Protecting personal data is all about small, steady habits that block common threats and make you a tougher target. The steps below cover your accounts, devices, and daily choices so you can cut risk without turning your life upside down.

Lock Down Your Core Accounts

To get started, secure your email, bank, cloud storage, and mobile carrier account before anything else. You can look into identity theft prevention solutions that respond effectively as soon as they happen. With the right solutions and tools at hand, an attacker cannot reset your passwords or move money, and they will give up. 

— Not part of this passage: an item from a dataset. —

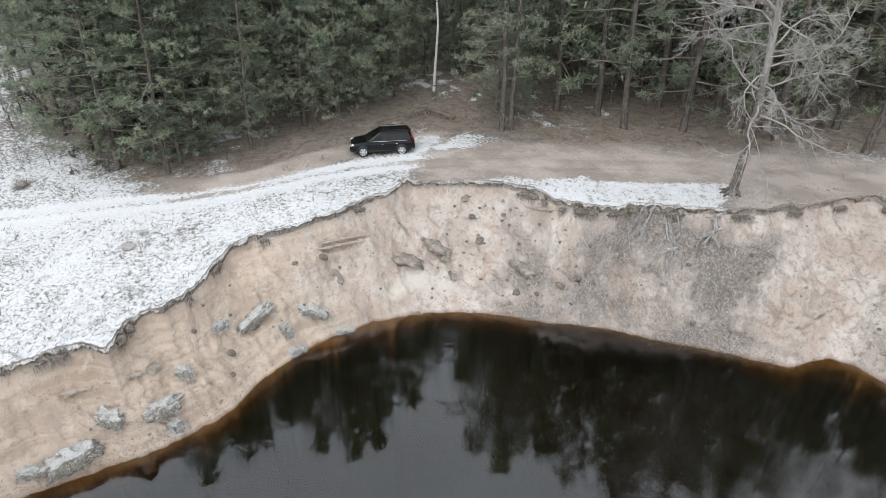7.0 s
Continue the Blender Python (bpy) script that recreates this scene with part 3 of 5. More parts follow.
def build_turf_edge():
    """The sod that overhangs the top of the cut bank."""
    az = np.arange(90.5, 203, 0.16)
    az = az[(az < 94) | (az > 94.5)]
    rr = np.maximum(brink_of(az), shore_of(az) + 1.5)
    out = 0.14 + 0.30 * ripple(az, 51, 5, 1.6) + 0.22 * np.abs(ripple(az, 53, 3, 0.45))
    out = np.clip(out, 0.03, 0.5) * step(90, 97, az)
    thick = np.clip(0.16 + 0.30 * ripple(az, 57, 5, 1.7), 0.03, 0.6)
    shape = [(0.45, -0.14), (0.2, -0.07), (0.0, -0.03), (-0.6, 0.0), (-1.0, -0.08), (-1.05, -0.5), (-0.5, -1.0), (0.2, -1.3)]
    me, rows = Mesh(), []
    for k, (o, h) in enumerate(shape):
        r = rr + (o if o > 0 else 0) + np.minimum(o, 0) * out
        x, y = r * np.cos(np.radians(az)), r * np.sin(np.radians(az))
        base = table(LEVEL, az) + 0.10 * lumps(rr * np.cos(np.radians(az)), rr * np.sin(np.radians(az)), 17, 3, 0.12)
        rows.append(np.stack([x, y, base + (h if h >= -0.08 else h * thick) + 0.03 * lumps(x, y, 61 + k, 3, 2.6)], -1))
    V, n = np.concatenate(rows), len(az)
    faces = [[], []]
    for k in range(len(shape) - 1):
        for i in range(n - 1):
            if az[i + 1] - az[i] < 0.4:
                faces[103.6 < az[i] < 121.2].append((k * n + i, k * n + i + 1, (k + 1) * n + i + 1, (k + 1) * n + i))
    dry = Mesh()
    me.add(V, faces[0])
    dry.add(V, faces[1])
    single("turf_edge", me, TURF, "overhanging sod with snow on top along the bank", "turf", "structure")
    single("turf_edge", dry, TURF_BARE, "bare trodden sod at the brink below the dead pine", "turf", "structure")
    # grass that hangs over it
    rng = np.random.RandomState(5)
    m = Mesh()
    a = rng.uniform(90.5, 203, 26000)
    a = a[rng.rand(a.size) < 0.25 + 0.9 * step(-0.1, 0.4, ripple(a, 59, 3, 0.9))]
    r0 = np.maximum(brink_of(a), shore_of(a) + 1.5)
    o = np.interp(a, az, out)
    r = r0 - o * rng.uniform(0.2, 1.0, a.size) + 0.06
    c, s_ = np.cos(np.radians(a)), np.sin(np.radians(a))
    z = table(LEVEL, a) + 0.02
    base = np.stack([r * c, r * s_, z + rng.uniform(-0.08, 0.04, a.size)], -1)
    reach, fall = rng.uniform(0.02, 0.26, a.size), rng.uniform(-0.42, 0.14, a.size)
    tip = base + np.stack([-c * reach, -s_ * reach, fall], -1) + rng.randn(a.size, 3) * 0.05
    m.spikes(base, tip, rng.uniform(0.012, 0.035, a.size))
    single("grass_fringe", m, STRAW_BRINK, "dark dry grass hanging over the brink of the bank", "grass", "stuff", smooth=False)


def blades(name, label, x, y, height, lean, width, material, seed, clump=1, spread=0.0):
    rng = np.random.RandomState(seed)
    x, y = np.repeat(x, clump), np.repeat(y, clump)
    x, y = x + rng.randn(x.size) * spread, y + rng.randn(x.size) * spread
    z = ground_z(x, y) - 0.02
    h = np.repeat(height, clump) * rng.uniform(0.5, 1.2, x.size)
    a = rng.uniform(0, 2 * np.pi, x.size)
    l = h * rng.uniform(0, lean, x.size)
    az, r = polar(x, y)
    down = step(1.02, 0.98, (r - shore_of(az)) / np.maximum(brink_of(az) - shore_of(az), 1.5)) * 0.5 * h
    tip = np.stack([x + np.cos(a) * l - np.cos(np.radians(az)) * down, y + np.sin(a) * l - np.sin(np.radians(az)) * down, z + h], -1)
    m = Mesh()
    m.spikes(np.stack([x, y, z], -1), tip, rng.uniform(0.6, 1.3, x.size) * width)
    return single(name, m, material, label, "grass", "stuff", smooth=False)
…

Turn on multi-factor authentication. If a site offers passkeys, enroll one on your primary phone and a backup key on a second device. Use alerts, and set your bank and credit card apps to ping you for purchases, logins, and transfers. Quick pings catch problems early and help you respond before small issues snowball into big losses.

Freeze and Monitor Your Credit

Your credit file is a prime target for new-account fraud. A credit freeze stops lenders from accessing your report, which blocks criminals from opening loans in your name. It is free to set up and does not affect your score.

Add monitoring on top. Fraud alerts tell lenders to verify identity more carefully when someone applies for credit with your data. The Federal Trade Commission notes that credit freezes and fraud alerts are reliable tools to prevent new-account abuse, and both are simple to turn on with the major bureaus.

Check your reports at least a few times a year. Look for accounts you do not recognize or addresses you never used. If something looks off, move fast with a dispute and a police report if needed.

Passwords That Actually Protect You

Weak or reused passwords are still a top cause of account takeovers. A password manager can create and store unique, long passwords you will never need to memorize. If you already have one, audit your vault for reused logins and change them.

Aim for 14 to 20 characters for important accounts. Mix random words or let the manager auto-generate. Pair every login with multi-factor authentication, and keep single-use recovery codes in a safe place that is not your email.

Avoid security questions that can be guessed from your public life. When a site forces them, answer with nonsense and save those answers in your manager. Treat your email password to a safe since it resets almost everything else.

Watch Out for Scams That Adapt

Criminals follow the path of least resistance. That is why the messages you see today feel more personal than they did a year ago. They scrape small details from social posts or old breaches and tailor hooks that look real.

Attacks have grown more personalized and scaled over the last 18 months, which tracks with the rise of easy AI tools. Expect more convincing fake invoices, smarter romance hooks, and voice spoofs that sound like people you know.

Practice a short pause before you click. Read the sender’s address, hover over links, and ask yourself what the sender wants you to do. If it is urgent, secret, or about money, treat it like a red flag until you can confirm by phone or in person.

Common red flags to look out for:

  • Unexpected password reset messages urging fast action
  • Requests to move money to a “safe” account
  • Payment details that change mid-conversation
  • Messages that push you off the platform to a private channel
  • Poor grammar or subtle misspellings in addresses or domains

Secure Your Devices

Your phone and laptop hold a lot of secrets. Turn on automatic updates for the operating system, browsers, and apps so known holes get patched without you thinking about it.

Lock your screens with a strong PIN or passcode. Use a biometric unlock for speed, but keep that PIN long enough to survive shoulder surfing. Encrypt your drives, which most modern systems do by default when you secure the device with a passcode.

Public Wi-Fi is convenient but nosy. Use your phone’s hotspot or a trusted VPN when traveling. Set your devices to forget networks after use and turn off Bluetooth and AirDrop when you do not need them.

Reduce Your Data Footprint

The less data out there, the less there is to steal. Search your password manager for logins you have not touched in years and delete those accounts where possible.

Tighten privacy settings on the services you keep. Limit who can see your posts, birthdays, and contact info. Opt out of data broker sites that sell your details to marketers and scammers. You may not catch them all on day one, but each removal lowers your exposure.

Be cautious with QR codes and forms. Do not scan codes in random places, and avoid sharing your Social Security number unless it is legally required. If a form asks for more than it needs, leave those fields blank.

Staying private is all about choosing a few simple habits and repeating them until they stick. Start with your most important accounts, add one or two device tweaks, and keep practicing the pause before you click.